Reproduce the records below in full and exactly, without their images.
::::::
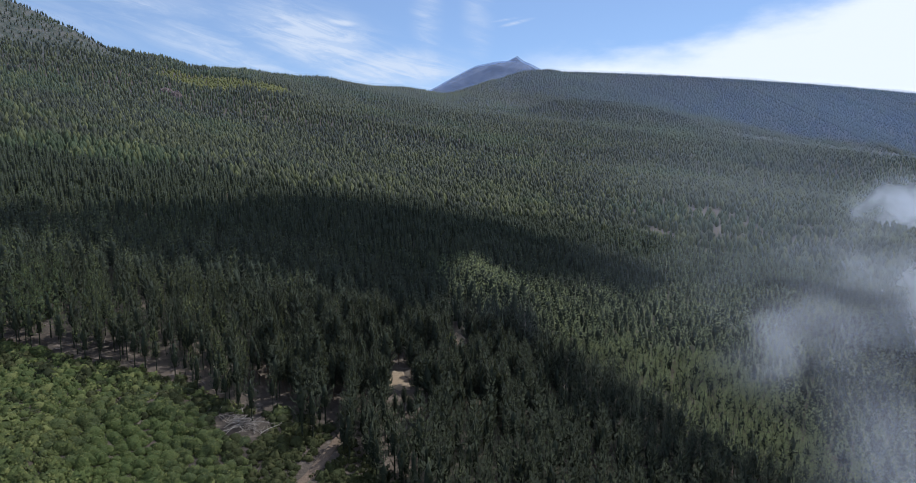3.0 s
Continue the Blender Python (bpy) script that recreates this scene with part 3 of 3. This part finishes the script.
def bare_patch(cx, cy, rx, ry, name, mat, label, seed):
    rg = np.random.default_rng(seed)
    a = np.linspace(0, 2 * np.pi, 40, endpoint=False)
    r = np.array([0.0, 0.4, 0.75, 0.95, 1.05])
    wob = 1 + 0.16 * np.sin(a * 3 + rg.uniform(0, 6)) + 0.10 * np.sin(a * 7 + rg.uniform(0, 6))
    X = cx + rx * r[:, None] * wob * np.cos(a)
    Y = cy + ry * r[:, None] * wob * np.sin(a)
    Z = ground_z(X, Y) + np.array([0.16, 0.16, 0.15, 0.10, -0.15])[:, None]
    n = len(a)
    i, j = np.meshgrid(np.arange(len(r) - 1), np.arange(n), indexing="ij")
    k0, k1 = i * n + j, i * n + (j + 1) % n
    F = np.stack([k0, k0 + n, k1 + n, k1], -1).reshape(-1, 4)
    return tagged(mesh_object(name, np.stack([X, Y, Z], -1).reshape(-1, 3), F, mat, True), label, "ground", kind="structure")


bare_patch(-0.5, 175.2, 2.7, 5.0, "sand_patch", M_SAND, "bare sandy turning place among the pines", 1)
bare_patch(17.2, 206.0, 1.6, 3.8, "sand_patch", M_SAND, "small bare sandy gap among the pines", 2)


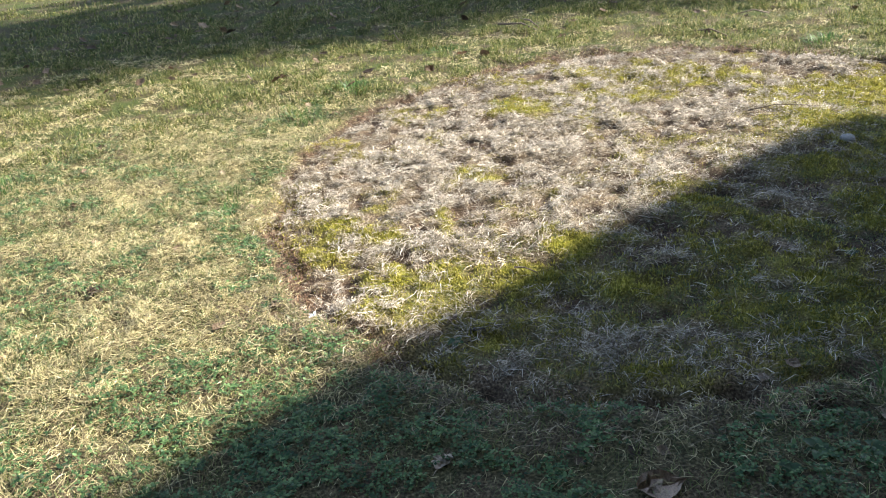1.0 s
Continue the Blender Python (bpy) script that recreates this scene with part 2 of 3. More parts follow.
CLOVER_SPOTS = [(-1.68, 2.46, .1, .12), (-1.37, 2.15, .07, .09), (-1.03, 1.7, .13, .1), (-1.33, 1.6, .1, .09), (-2.65, 1.64, .5, .5), (-1.29, 1.49, .26, .2),
                (-1.2, 1.15, .25, .16), (-2.7, .95, .2, .22), (-.6, 1.08, .3, .2), (-.3, .75, .25, .15), (-1.0, .35, .3, .2), (-.05, 1.25, .16, .14),
                (-.83, 4.77, .08, .09), (1.1, 1.65, .2, .15), (.64, 1.58, .12, .08), (1.5, 1.75, .16, .12), (1.19, 2.36, .05, .04), (.9, 2.75, .05, .04), (1.38, 2.75, .05, .04), (-.66, 2.25, .04, .03), (-.45, 1.98, .06, .04)]
PALE_SPOTS = [(2.6, 6.18, .42, .5), (4.86, 7.07, .42, .7), (3.72, 6.18, .25, .25)]


def spots(x, y, some, ragged=0.5):
    """How far inside any of the spots a place lies, 0 to 1, with ragged edges."""
    wob = (cloud(x, y, 0.13) * .6 + cloud(x, y + 7, 0.05) * .4 - 0.5) * 2.4 * ragged
    most = np.zeros(np.shape(x))
    for cx, cy, a, b in some:
        most = np.maximum(most, smooth(1.35, 0.65, np.hypot((x - cx) / a, (y - cy) / b) + wob))
    return most


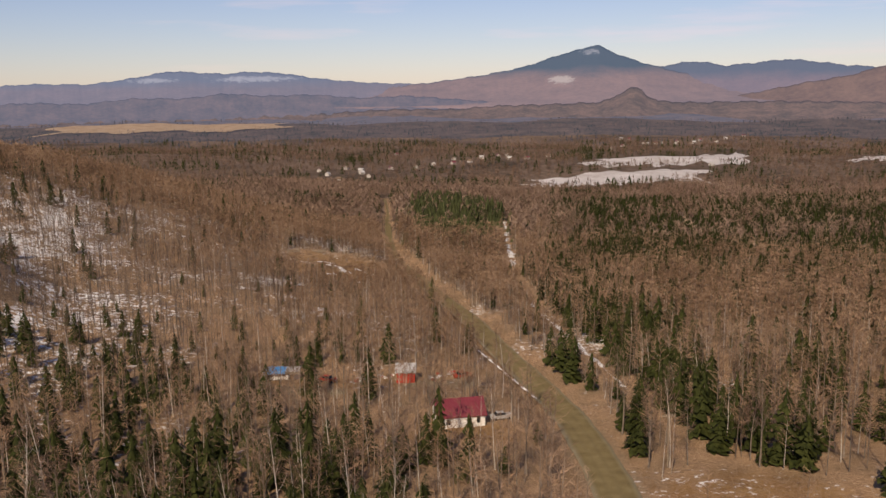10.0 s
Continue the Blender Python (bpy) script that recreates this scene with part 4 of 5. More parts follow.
::::::
_ANSWER BELOW_.
3.0 s
Continue the Blender Python (bpy) script that recreates this scene with part 3 of 3. This part finishes the script.
def bare_patch(cx, cy, rx, ry, name, mat, label, seed):
    rg = np.random.default_rng(seed)
    a = np.linspace(0, 2 * np.pi, 40, endpoint=False)
    r = np.array([0.0, 0.4, 0.75, 0.95, 1.05])
    wob = 1 + 0.16 * np.sin(a * 3 + rg.uniform(0, 6)) + 0.10 * np.sin(a * 7 + rg.uniform(0, 6))
    X = cx + rx * r[:, None] * wob * np.cos(a)
    Y = cy + ry * r[:, None] * wob * np.sin(a)
    Z = ground_z(X, Y) + np.array([0.16, 0.16, 0.15, 0.10, -0.15])[:, None]
    n = len(a)
    i, j = np.meshgrid(np.arange(len(r) - 1), np.arange(n), indexing="ij")
    k0, k1 = i * n + j, i * n + (j + 1) % n
    F = np.stack([k0, k0 + n, k1 + n, k1], -1).reshape(-1, 4)
    return tagged(mesh_object(name, np.stack([X, Y, Z], -1).reshape(-1, 3), F, mat, True), label, "ground", kind="structure")


bare_patch(-0.5, 175.2, 2.7, 5.0, "sand_patch", M_SAND, "bare sandy turning place among the pines", 1)
bare_patch(17.2, 206.0, 1.6, 3.8, "sand_patch", M_SAND, "small bare sandy gap among the pines", 2)


1.0 s
Continue the Blender Python (bpy) script that recreates this scene with part 2 of 3. More parts follow.
CLOVER_SPOTS = [(-1.68, 2.46, .1, .12), (-1.37, 2.15, .07, .09), (-1.03, 1.7, .13, .1), (-1.33, 1.6, .1, .09), (-2.65, 1.64, .5, .5), (-1.29, 1.49, .26, .2),
                (-1.2, 1.15, .25, .16), (-2.7, .95, .2, .22), (-.6, 1.08, .3, .2), (-.3, .75, .25, .15), (-1.0, .35, .3, .2), (-.05, 1.25, .16, .14),
                (-.83, 4.77, .08, .09), (1.1, 1.65, .2, .15), (.64, 1.58, .12, .08), (1.5, 1.75, .16, .12), (1.19, 2.36, .05, .04), (.9, 2.75, .05, .04), (1.38, 2.75, .05, .04), (-.66, 2.25, .04, .03), (-.45, 1.98, .06, .04)]
PALE_SPOTS = [(2.6, 6.18, .42, .5), (4.86, 7.07, .42, .7), (3.72, 6.18, .25, .25)]


def spots(x, y, some, ragged=0.5):
    """How far inside any of the spots a place lies, 0 to 1, with ragged edges."""
    wob = (cloud(x, y, 0.13) * .6 + cloud(x, y + 7, 0.05) * .4 - 0.5) * 2.4 * ragged
    most = np.zeros(np.shape(x))
    for cx, cy, a, b in some:
        most = np.maximum(most, smooth(1.35, 0.65, np.hypot((x - cx) / a, (y - cy) / b) + wob))
    return most


10.0 s
Continue the Blender Python (bpy) script that recreates this scene with part 4 of 5. More parts follow.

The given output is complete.